Так вот, почти все «петербургские стихотворения», которых довольно много в последних книгах, – это такой вот застывший мир, безвременье: «Спустился сон еще до тьмы / на сад, закрывшийся руками / своих смутнобелеющих камней. // Мы засыпали стариками, а просыпаемся детьми…»; «блестят убитые ручьи – / и каждый вечер в час назначенный / под небом в грыжах грозовых / заката щелочью окаченный / на стан вплывает грузовик»; литературная аллюзия в последнем случае слишком бросается в глаза, она – как заигранная пластинка, где и само явление незнакомки, которая «каждый вечер в час назначенный», – такая же заигранная, затертая пластинка… Летейское небытие, существование по ту сторону («Та Лета русская, Фонтанка черная, / Литейным расплавом втекает в Неву»).
Литературные аллюзии – а их тут немало, – появляются именно в таких, летейских текстах – возможно даже, что появляются неосознанными, как в «Цы́ган, цы́ган, снег стеклянный, / Ты растаял в свете дня, / Черный блеском штык трехгранный / Под лопаткой у меня» прячется отсылка к «Песням невинности» Блейка (в переводе Маршака). Что естественно – там, где речь идет о мгновенном снимке, не существует увековеченной в литературе длительности, есть только впечатление, запечатление, колеблющийся отпечаток на сетчатке.
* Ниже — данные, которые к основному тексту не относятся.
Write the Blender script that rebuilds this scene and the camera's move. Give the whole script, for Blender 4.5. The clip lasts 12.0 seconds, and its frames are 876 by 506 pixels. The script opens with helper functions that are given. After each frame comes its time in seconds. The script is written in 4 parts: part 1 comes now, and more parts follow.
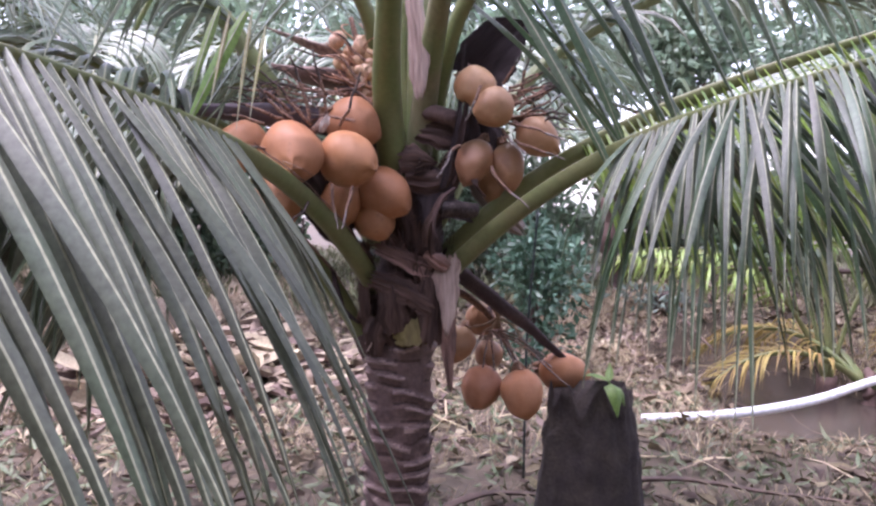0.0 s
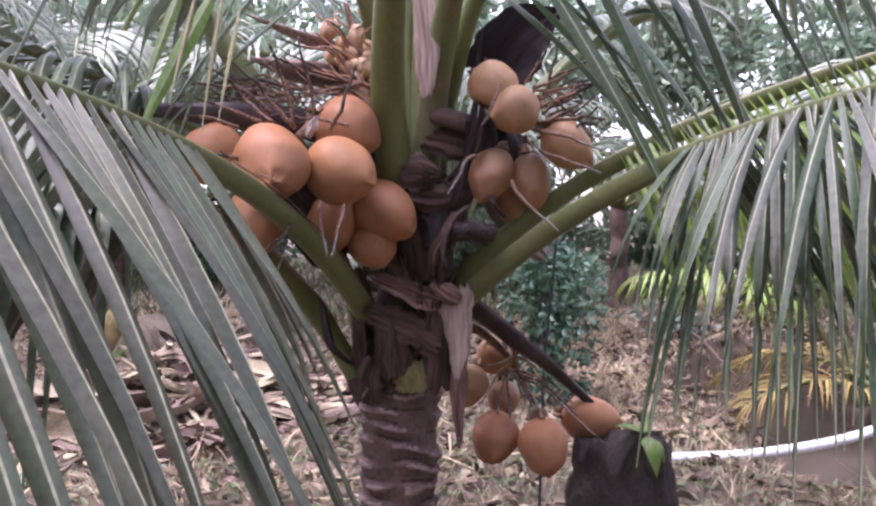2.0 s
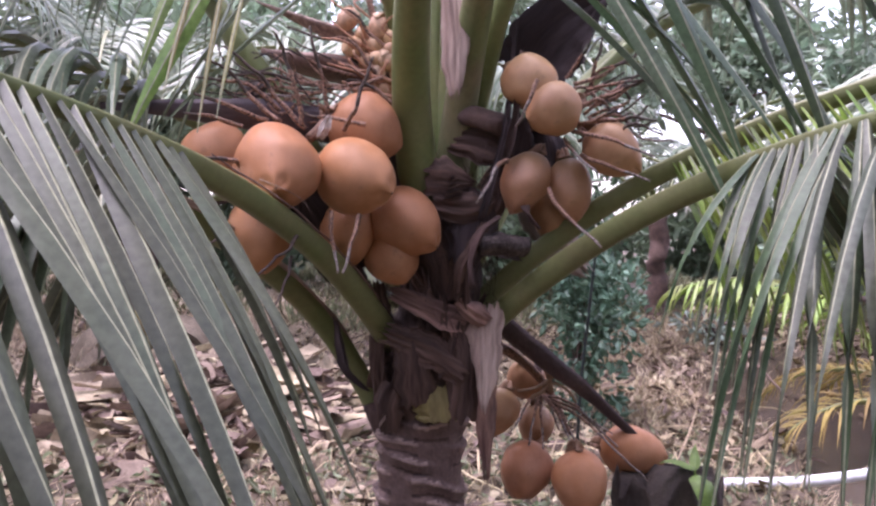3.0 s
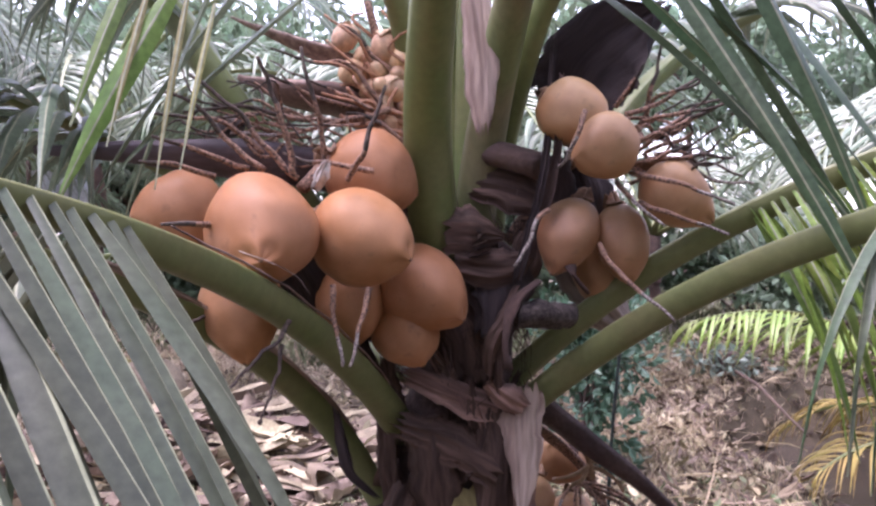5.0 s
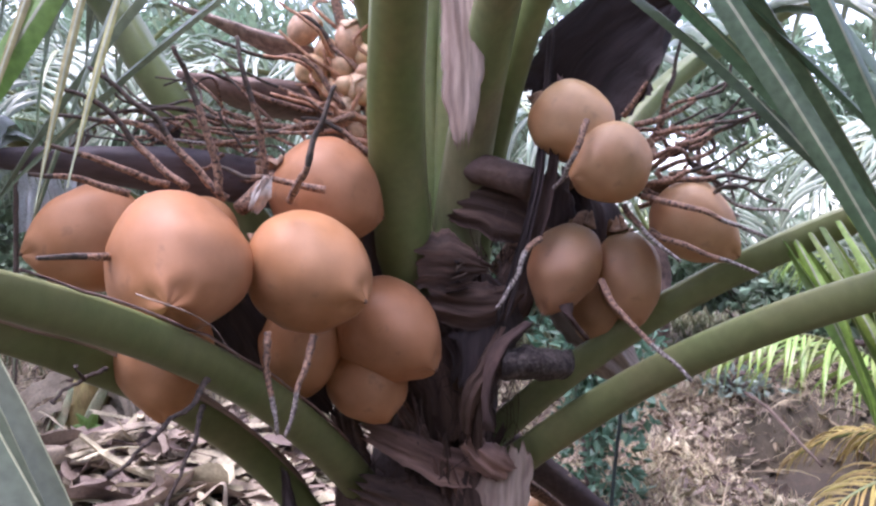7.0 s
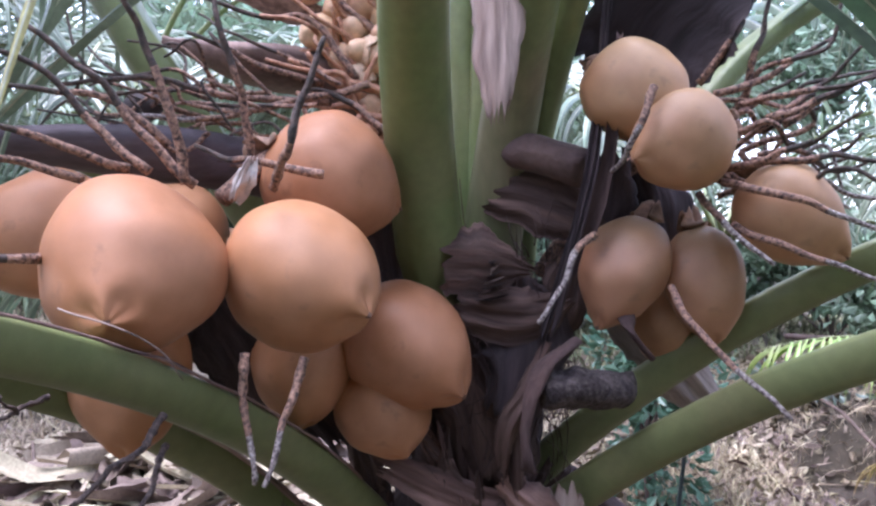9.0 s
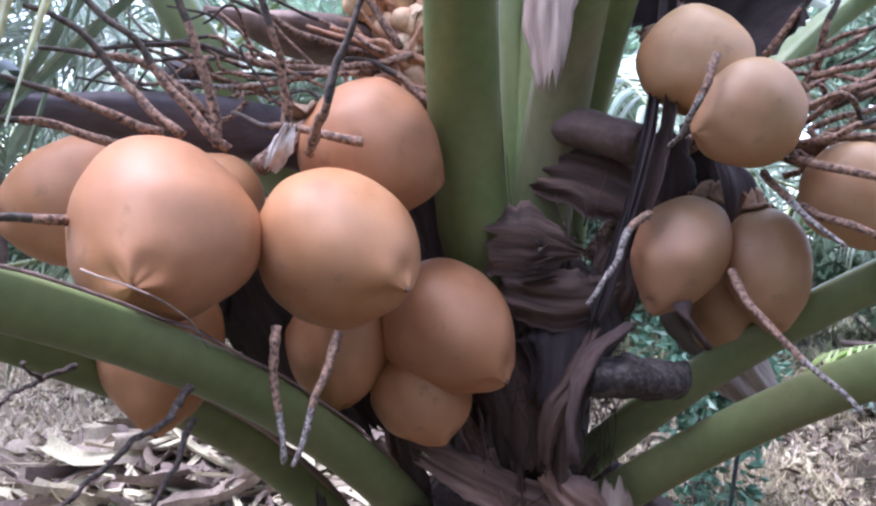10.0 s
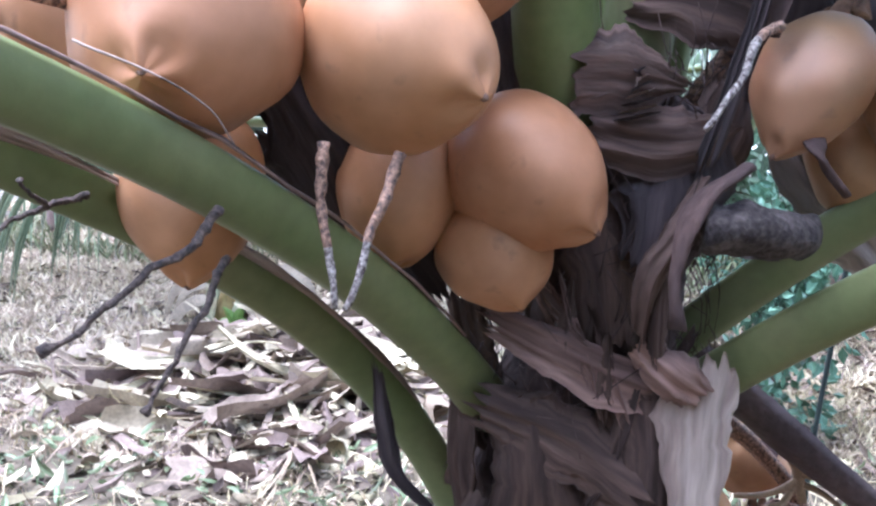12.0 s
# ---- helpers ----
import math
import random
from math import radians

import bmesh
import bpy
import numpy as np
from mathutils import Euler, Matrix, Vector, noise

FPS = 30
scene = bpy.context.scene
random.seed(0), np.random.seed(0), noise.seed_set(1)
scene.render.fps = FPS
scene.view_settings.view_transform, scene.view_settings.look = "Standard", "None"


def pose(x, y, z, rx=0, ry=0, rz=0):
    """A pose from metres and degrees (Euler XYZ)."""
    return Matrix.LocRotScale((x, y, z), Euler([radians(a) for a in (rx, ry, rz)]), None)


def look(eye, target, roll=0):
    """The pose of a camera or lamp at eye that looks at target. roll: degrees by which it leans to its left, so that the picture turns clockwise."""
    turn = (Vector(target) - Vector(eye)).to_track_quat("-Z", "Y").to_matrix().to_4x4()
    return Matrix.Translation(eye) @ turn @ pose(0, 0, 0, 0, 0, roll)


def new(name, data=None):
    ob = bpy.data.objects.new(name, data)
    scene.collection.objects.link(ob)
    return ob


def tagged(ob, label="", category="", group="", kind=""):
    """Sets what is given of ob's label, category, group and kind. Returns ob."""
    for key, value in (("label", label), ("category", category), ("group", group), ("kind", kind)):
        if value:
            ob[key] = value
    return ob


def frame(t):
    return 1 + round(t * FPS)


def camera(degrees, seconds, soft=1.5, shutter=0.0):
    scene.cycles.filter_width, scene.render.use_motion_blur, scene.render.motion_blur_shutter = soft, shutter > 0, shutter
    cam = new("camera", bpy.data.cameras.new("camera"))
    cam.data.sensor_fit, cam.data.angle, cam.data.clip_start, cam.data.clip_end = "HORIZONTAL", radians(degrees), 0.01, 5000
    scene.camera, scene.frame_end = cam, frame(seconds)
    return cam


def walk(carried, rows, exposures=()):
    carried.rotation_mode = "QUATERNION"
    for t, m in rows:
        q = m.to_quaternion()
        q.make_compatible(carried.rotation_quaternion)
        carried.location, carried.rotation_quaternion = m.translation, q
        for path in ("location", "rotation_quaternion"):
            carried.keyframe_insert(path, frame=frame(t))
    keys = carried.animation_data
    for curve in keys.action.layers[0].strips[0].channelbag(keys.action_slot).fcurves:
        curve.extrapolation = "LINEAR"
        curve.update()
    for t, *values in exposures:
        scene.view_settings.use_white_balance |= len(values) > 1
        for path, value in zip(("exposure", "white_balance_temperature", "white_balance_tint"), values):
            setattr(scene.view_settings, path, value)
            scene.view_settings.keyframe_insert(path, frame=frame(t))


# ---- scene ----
cam = camera(56.8, 12.0, soft=2.5)
PATH = [
    (0, (0.089, -0.147, 1.273), (0.062, 1.850, 1.156), -0.02),
    (0.5, (0.107, -0.026, 1.278), (0.077, 1.971, 1.173), 0.36),
    (1, (0.093, 0.063, 1.282), (0.057, 2.061, 1.193), 0.47),
    (1.5, (0.034, 0.175, 1.303), (0.011, 2.173, 1.216), 0.28),
    (2, (0.056, 0.284, 1.305), (0.030, 2.281, 1.211), 0.40),
    (2.5, (0.092, 0.380, 1.325), (-0.008, 2.375, 1.228), 1.07),
    (3, (0.070, 0.519, 1.335), (-0.040, 2.513, 1.237), 1.08),
    (5, (-0.043, 0.909, 1.423), (-0.101, 2.908, 1.371), 0.06),
    (5.5, (-0.019, 0.997, 1.441), (-0.091, 2.995, 1.392), 1.29),
    (6, (-0.003, 1.056, 1.454), (-0.075, 3.055, 1.408), 1.26),
    (6.5, (0.009, 1.130, 1.460), (-0.065, 3.128, 1.410), 1.15),
    (7, (0.008, 1.174, 1.468), (-0.065, 3.173, 1.424), 1.11),
    (9, (0.034, 1.415, 1.472), (-0.177, 3.403, 1.408), 1.14),
    (9.5, (0.044, 1.442, 1.467), (-0.186, 3.427, 1.401), 1.47),
    (10, (0.033, 1.465, 1.442), (-0.292, 3.438, 1.374), 2.17),
    (10.5, (-0.001, 1.507, 1.412), (-0.430, 3.458, 1.325), 2.45),
    (11, (-0.018, 1.562, 1.385), (-0.493, 3.499, 1.245), 2.49),
    (11.5, (-0.021, 1.600, 1.356), (-0.468, 3.538, 1.146), 2.31),
    (12, (-0.013, 1.609, 1.335), (-0.455, 3.543, 1.078), 2.16),
]
walk(cam, [(t, look(eye, target, roll)) for t, eye, target, roll in PATH], [(0.0, 3.17, 5900, 39), (3.0, 3.09, 6100, 40), (5.0, 3.20, 6000, 37), (7.0, 3.35, 5700, 31), (9.5, 3.48, 5350, 25), (11.0, 3.85, 5150, 19), (12.0, 4.14, 5100, 17)])

# ---- world and light ----
world = bpy.data.worlds.new("overcast_sky")
scene.world = world
world.use_nodes = True
wt = world.node_tree
wt.nodes.clear()
w_out = wt.nodes.new("ShaderNodeOutputWorld")
w_bg = wt.nodes.new("ShaderNodeBackground")
w_sky = wt.nodes.new("ShaderNodeTexSky")
w_hs = wt.nodes.new("ShaderNodeHueSaturation")
w_sky.sky_type, w_sky.sun_disc = "NISHITA", False
w_sky.sun_elevation, w_sky.sun_rotation = radians(72), radians(268)
w_sky.air_density, w_sky.dust_density = 1.2, 1.5
w_hs.inputs["Saturation"].default_value = 0.45
w_bg.inputs["Strength"].default_value = 0.076
wt.links.new(w_sky.outputs[0], w_hs.inputs["Color"])
wt.links.new(w_hs.outputs[0], w_bg.inputs["Color"])
wt.links.new(w_bg.outputs[0], w_out.inputs["Surface"])
sun = new("sun", bpy.data.lights.new("sun", "SUN"))
sun.data.energy, sun.data.angle, sun.data.color = 1.0, radians(55), (1.0, 0.97, 0.94)
sun.matrix_world = look((-1.9, 2.3, 7.2), (0, 2.4, 1.2))


# ---- materials ----
def mat(name, base, rough=0.6, spots=None, scale=6.0, grain=60.0, amount=0.5, bump=0.25, spec=0.4, stretch=(1, 1, 1), rand=0.0, leaf=0.0, isle=False, speck=0.22, uv=False, dots=0.0):
    """A surface with broad stains towards the colour spots, fine grain and relief."""
    m = bpy.data.materials.new(name)
    m.use_nodes = True
    nt = m.node_tree
    n, l = nt.nodes, nt.links
    b = n["Principled BSDF"]
    b.inputs["Roughness"].default_value = rough
    b.inputs["Specular IOR Level"].default_value = spec
    tc, mp = n.new("ShaderNodeTexCoord"), n.new("ShaderNodeMapping")
    mp.inputs["Scale"].default_value = stretch
    l.new(tc.outputs["UV" if uv else "Object"], mp.inputs["Vector"])
    n1, n2 = n.new("ShaderNodeTexNoise"), n.new("ShaderNodeTexNoise")
    n1.inputs["Scale"].default_value, n2.inputs["Scale"].default_value = scale, grain
    n1.inputs["Detail"].default_value, n2.inputs["Detail"].default_value = 4, 5
    l.new(mp.outputs[0], n1.inputs["Vector"]), l.new(mp.outputs[0], n2.inputs["Vector"])
    ramp = n.new("ShaderNodeValToRGB")
    ramp.color_ramp.elements[0].position, ramp.color_ramp.elements[1].position = 0.38, 0.68
    l.new(n1.outputs[0], ramp.inputs[0])
    mix = n.new("ShaderNodeMix")
    mix.data_type = "RGBA"
    mix.inputs["A"].default_value = (*base, 1)
    mix.inputs["B"].default_value = (*(spots or [c * 0.6 for c in base]), 1)
    fac = n.new("ShaderNodeMath")
    fac.operation = "MULTIPLY"
    fac.inputs[1].default_value = amount
    l.new(ramp.outputs[0], fac.inputs[0]), l.new(fac.outputs[0], mix.inputs["Factor"])
    hsv = n.new("ShaderNodeHueSaturation")
    if dots:
        # small dark scuffs and pale scratches
        n3, r3, m3 = n.new("ShaderNodeTexNoise"), n.new("ShaderNodeMapRange"), n.new("ShaderNodeMix")
        n3.inputs["Scale"].default_value, n3.inputs["Detail"].default_value = 42, 3
        l.new(tc.outputs["Object"], n3.inputs["Vector"]), l.new(n3.outputs[0], r3.inputs["Value"])
        r3.inputs["From Min"].default_value, r3.inputs["From Max"].default_value, r3.inputs["To Max"].default_value = 0.64, 0.76, dots
        m3.data_type = "RGBA"
        m3.inputs["B"].default_value = (0.13, 0.07, 0.045, 1)
        l.new(r3.outputs[0], m3.inputs["Factor"]), l.new(mix.outputs["Result"], m3.inputs["A"])
        mix = m3
    l.new(mix.outputs["Result"] if not dots else m3.outputs["Result"], hsv.inputs["Color"])
    val = n.new("ShaderNodeMapRange")
    val.inputs["From Min"].default_value, val.inputs["From Max"].default_value = 0.3, 0.7
    val.inputs["To Min"].default_value, val.inputs["To Max"].default_value = 1 - speck, 1 + speck
    l.new(n2.outputs[0], val.inputs["Value"])
    last = val.outputs[0]
    if rand:
        src = n.new("ShaderNodeNewGeometry").outputs["Random Per Island"] if isle else n.new("ShaderNodeObjectInfo").outputs["Random"]
        r2 = n.new("ShaderNodeMapRange")
        r2.inputs["To Min"].default_value, r2.inputs["To Max"].default_value = 1 - rand, 1 + rand
        l.new(src, r2.inputs["Value"])
        mul = n.new("ShaderNodeMath")
        mul.operation = "MULTIPLY"
        l.new(last, mul.inputs[0]), l.new(r2.outputs[0], mul.inputs[1])
        last = mul.outputs[0]
        r3 = n.new("ShaderNodeMapRange")
        r3.inputs["To Min"].default_value, r3.inputs["To Max"].default_value = 0.5 - 0.06 * rand, 0.5 + 0.06 * rand
        l.new(src, r3.inputs["Value"]), l.new(r3.outputs[0], hsv.inputs["Hue"])
    l.new(last, hsv.inputs["Value"])
    l.new(hsv.outputs[0], b.inputs["Base Color"])
    bp = n.new("ShaderNodeBump")
    bp.inputs["Strength"].default_value, bp.inputs["Distance"].default_value = bump, 0.004
    l.new(n2.outputs[0], bp.inputs["Height"]), l.new(bp.outputs[0], b.inputs["Normal"])
    if leaf:
        tr = n.new("ShaderNodeBsdfTranslucent")
        l.new(hsv.outputs[0], tr.inputs["Color"])
        ms = n.new("ShaderNodeMixShader")
        ms.inputs[0].default_value = leaf
        l.new(b.outputs[0], ms.inputs[1]), l.new(tr.outputs[0], ms.inputs[2])
        l.new(ms.outputs[0], n["Material Output"].inputs["Surface"])
    return m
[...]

Книга называется «Стихи и хоры последнего времени». Впрочем, Юрьев, с его вниманием к жанровой терминологии, обозначает в ней еще и Оды, и Гимны, и Пэаны, и Элегии, и Эпиграммы, и Эпитафии, и Баллады, и Причитания, и Романсы, и Песни, и даже Песеньки, и совсем уж странные структуры, например «Шесть стихотворений без одного». Почему тогда именно – «Стихи и хоры»? Наверное, потому, что стихи – это вообще стихи, любая ритмически организованная структура – стихи, а хоры – неотъемлемый элемент Трагедии. Иными словами, перед нами на сцене книги разыгрывается античная и притом безгеройная трагедия. Ну и все умерли, конечно, – чем ближе к концу книги, тем больше эпитафий, тем определенней время, застигнутое в движении, превращается в безвременье, в летейский пустой холод, где застыли любимые тени.